→ **OBJECTIVE**:
Repeat, exactly and in full, the lines of the listing below, but without any pictures.

→ **DATA BLOCK**:

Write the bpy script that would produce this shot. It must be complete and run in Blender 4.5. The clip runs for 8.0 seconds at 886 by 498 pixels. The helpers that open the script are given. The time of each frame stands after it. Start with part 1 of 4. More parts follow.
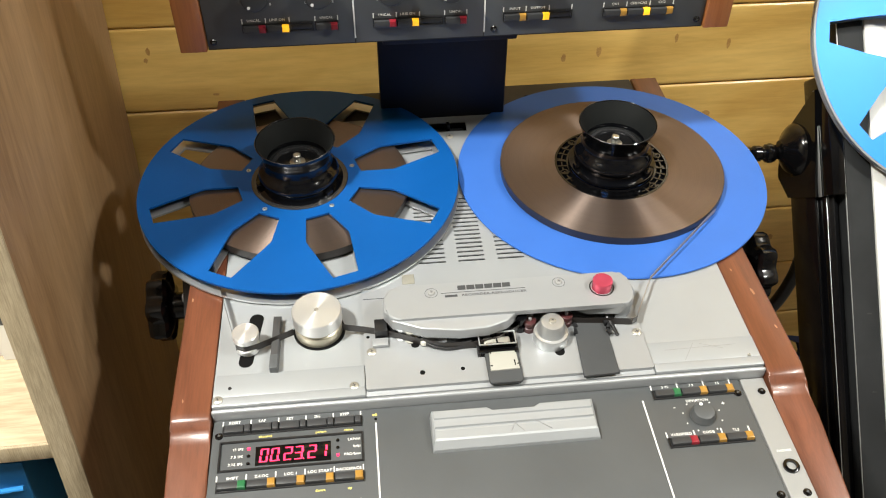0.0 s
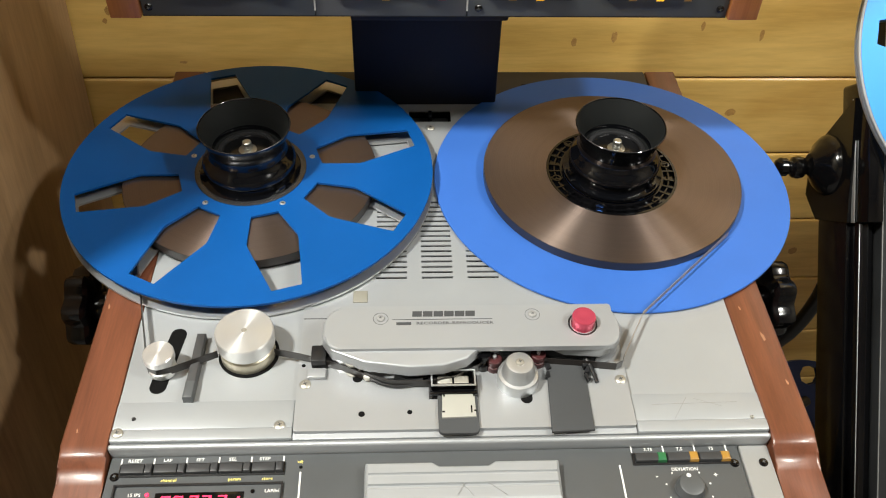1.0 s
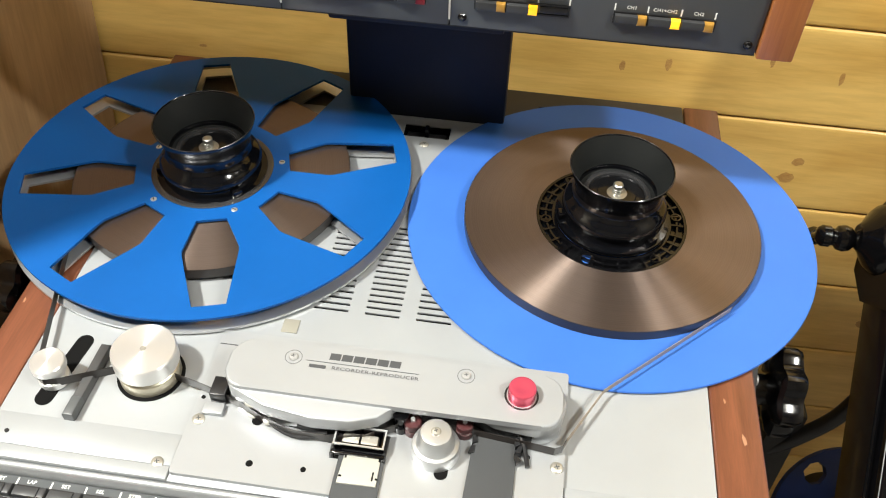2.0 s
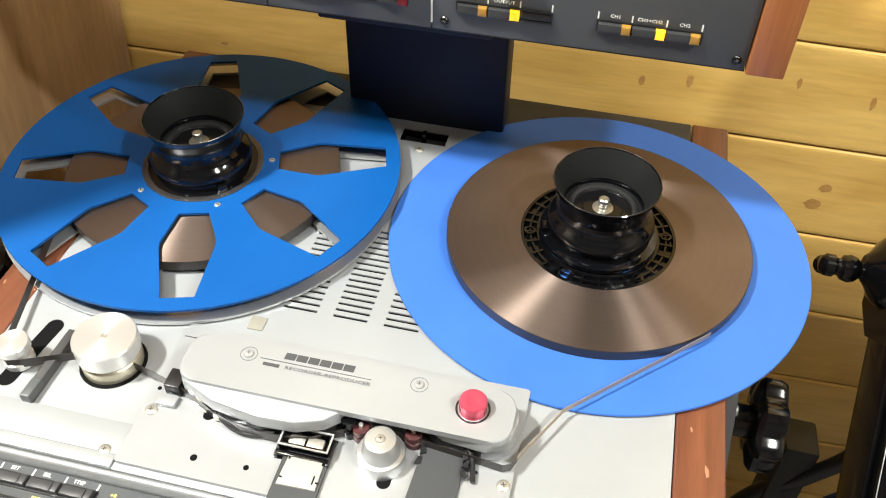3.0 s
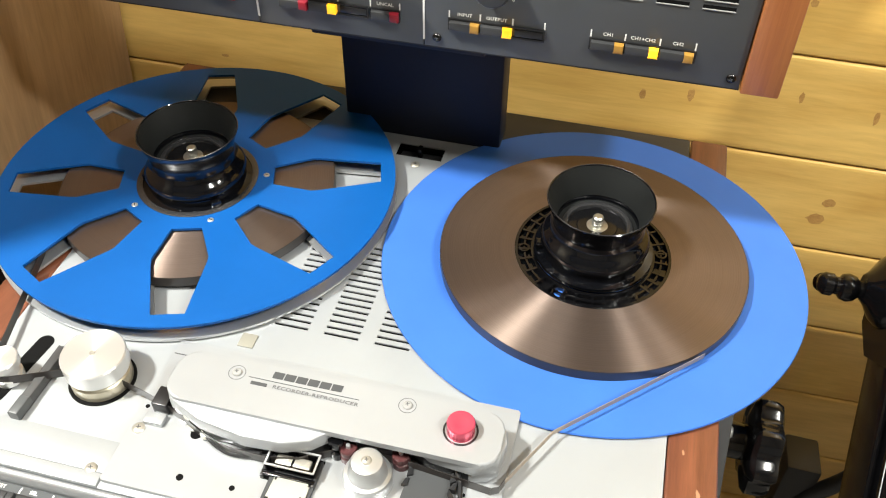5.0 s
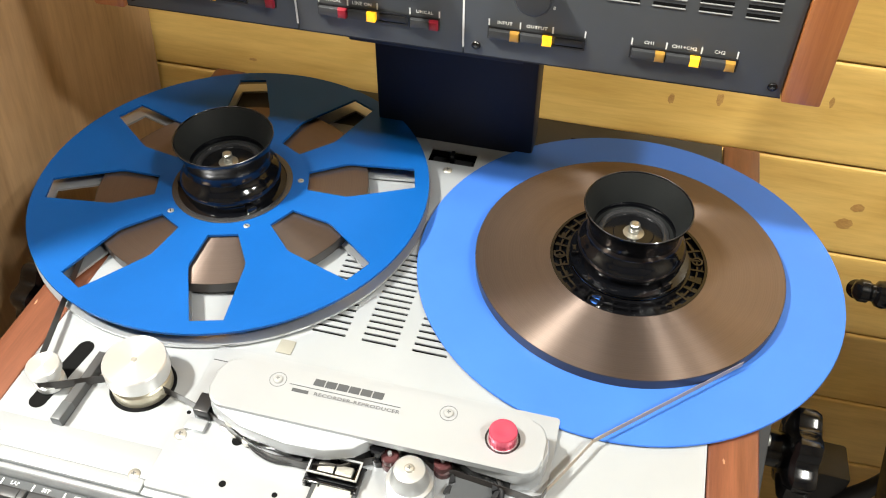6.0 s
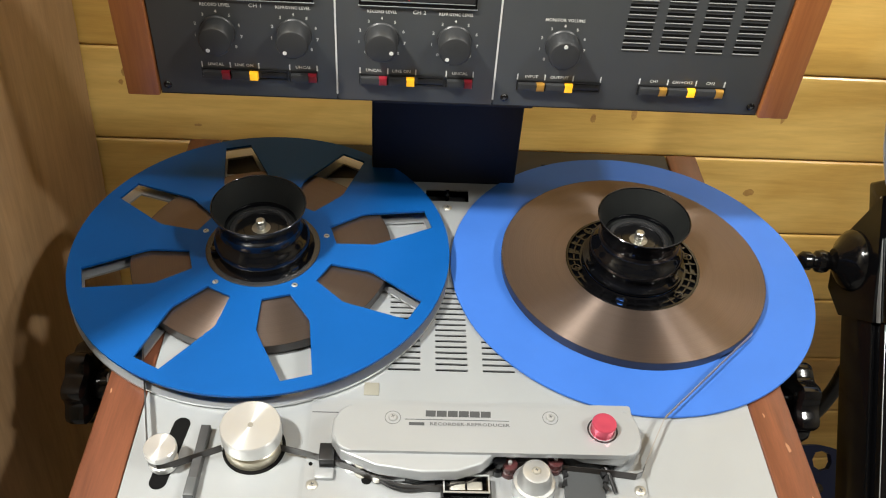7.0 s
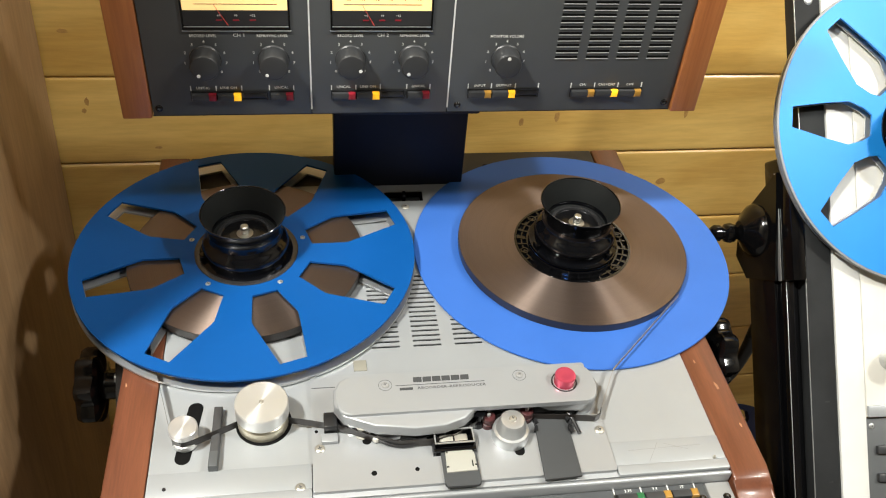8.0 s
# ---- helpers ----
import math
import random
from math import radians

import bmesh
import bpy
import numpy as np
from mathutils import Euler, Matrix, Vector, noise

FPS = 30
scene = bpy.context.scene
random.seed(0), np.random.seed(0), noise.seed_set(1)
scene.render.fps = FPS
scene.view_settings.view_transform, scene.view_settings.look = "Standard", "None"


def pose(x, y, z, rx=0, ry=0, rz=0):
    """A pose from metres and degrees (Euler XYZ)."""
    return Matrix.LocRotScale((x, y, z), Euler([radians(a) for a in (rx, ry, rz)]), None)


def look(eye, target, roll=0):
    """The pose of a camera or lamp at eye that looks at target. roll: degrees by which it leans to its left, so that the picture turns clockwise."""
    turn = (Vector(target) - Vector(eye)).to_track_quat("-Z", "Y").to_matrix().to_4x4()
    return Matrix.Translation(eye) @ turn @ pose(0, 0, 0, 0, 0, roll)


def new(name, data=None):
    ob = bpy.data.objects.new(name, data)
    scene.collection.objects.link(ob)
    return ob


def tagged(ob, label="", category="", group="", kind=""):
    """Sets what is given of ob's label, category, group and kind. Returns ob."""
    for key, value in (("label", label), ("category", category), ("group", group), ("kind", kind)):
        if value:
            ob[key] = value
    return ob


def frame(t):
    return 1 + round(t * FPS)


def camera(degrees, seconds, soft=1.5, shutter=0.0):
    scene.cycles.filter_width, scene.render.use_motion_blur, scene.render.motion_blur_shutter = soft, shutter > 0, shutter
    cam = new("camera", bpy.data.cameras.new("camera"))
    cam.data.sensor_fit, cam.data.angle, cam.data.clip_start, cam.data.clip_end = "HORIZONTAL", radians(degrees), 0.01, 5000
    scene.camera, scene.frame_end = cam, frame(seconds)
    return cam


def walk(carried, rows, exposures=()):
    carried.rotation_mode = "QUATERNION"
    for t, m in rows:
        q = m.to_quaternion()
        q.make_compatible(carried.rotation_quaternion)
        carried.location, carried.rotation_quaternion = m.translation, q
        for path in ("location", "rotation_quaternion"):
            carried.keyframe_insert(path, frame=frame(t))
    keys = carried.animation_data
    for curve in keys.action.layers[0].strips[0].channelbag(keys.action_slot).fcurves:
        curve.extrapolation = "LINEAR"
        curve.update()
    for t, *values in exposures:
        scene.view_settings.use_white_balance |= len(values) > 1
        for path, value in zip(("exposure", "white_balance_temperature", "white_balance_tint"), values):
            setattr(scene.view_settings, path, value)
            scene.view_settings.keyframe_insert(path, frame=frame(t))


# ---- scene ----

→ **SOLUTION TO THE EXERCISE**:
Write the bpy script that would produce this shot. It must be complete and run in Blender 4.5. The clip runs for 8.0 seconds at 886 by 498 pixels. The helpers that open the script are given. The time of each frame stands after it. Start with part 1 of 4. More parts follow.
0.0 s
1.0 s
2.0 s
3.0 s
5.0 s
6.0 s
7.0 s
8.0 s
# ---- helpers ----
import math
import random
from math import radians

import bmesh
import bpy
import numpy as np
from mathutils import Euler, Matrix, Vector, noise

FPS = 30
scene = bpy.context.scene
random.seed(0), np.random.seed(0), noise.seed_set(1)
scene.render.fps = FPS
scene.view_settings.view_transform, scene.view_settings.look = "Standard", "None"


def pose(x, y, z, rx=0, ry=0, rz=0):
    """A pose from metres and degrees (Euler XYZ)."""
    return Matrix.LocRotScale((x, y, z), Euler([radians(a) for a in (rx, ry, rz)]), None)


def look(eye, target, roll=0):
    """The pose of a camera or lamp at eye that looks at target. roll: degrees by which it leans to its left, so that the picture turns clockwise."""
    turn = (Vector(target) - Vector(eye)).to_track_quat("-Z", "Y").to_matrix().to_4x4()
    return Matrix.Translation(eye) @ turn @ pose(0, 0, 0, 0, 0, roll)


def new(name, data=None):
    ob = bpy.data.objects.new(name, data)
    scene.collection.objects.link(ob)
    return ob


def tagged(ob, label="", category="", group="", kind=""):
    """Sets what is given of ob's label, category, group and kind. Returns ob."""
    for key, value in (("label", label), ("category", category), ("group", group), ("kind", kind)):
        if value:
            ob[key] = value
    return ob


def frame(t):
    return 1 + round(t * FPS)


def camera(degrees, seconds, soft=1.5, shutter=0.0):
    scene.cycles.filter_width, scene.render.use_motion_blur, scene.render.motion_blur_shutter = soft, shutter > 0, shutter
    cam = new("camera", bpy.data.cameras.new("camera"))
    cam.data.sensor_fit, cam.data.angle, cam.data.clip_start, cam.data.clip_end = "HORIZONTAL", radians(degrees), 0.01, 5000
    scene.camera, scene.frame_end = cam, frame(seconds)
    return cam


def walk(carried, rows, exposures=()):
    carried.rotation_mode = "QUATERNION"
    for t, m in rows:
        q = m.to_quaternion()
        q.make_compatible(carried.rotation_quaternion)
        carried.location, carried.rotation_quaternion = m.translation, q
        for path in ("location", "rotation_quaternion"):
            carried.keyframe_insert(path, frame=frame(t))
    keys = carried.animation_data
    for curve in keys.action.layers[0].strips[0].channelbag(keys.action_slot).fcurves:
        curve.extrapolation = "LINEAR"
        curve.update()
    for t, *values in exposures:
        scene.view_settings.use_white_balance |= len(values) > 1
        for path, value in zip(("exposure", "white_balance_temperature", "white_balance_tint"), values):
            setattr(scene.view_settings, path, value)
            scene.view_settings.keyframe_insert(path, frame=frame(t))


# ---- scene ----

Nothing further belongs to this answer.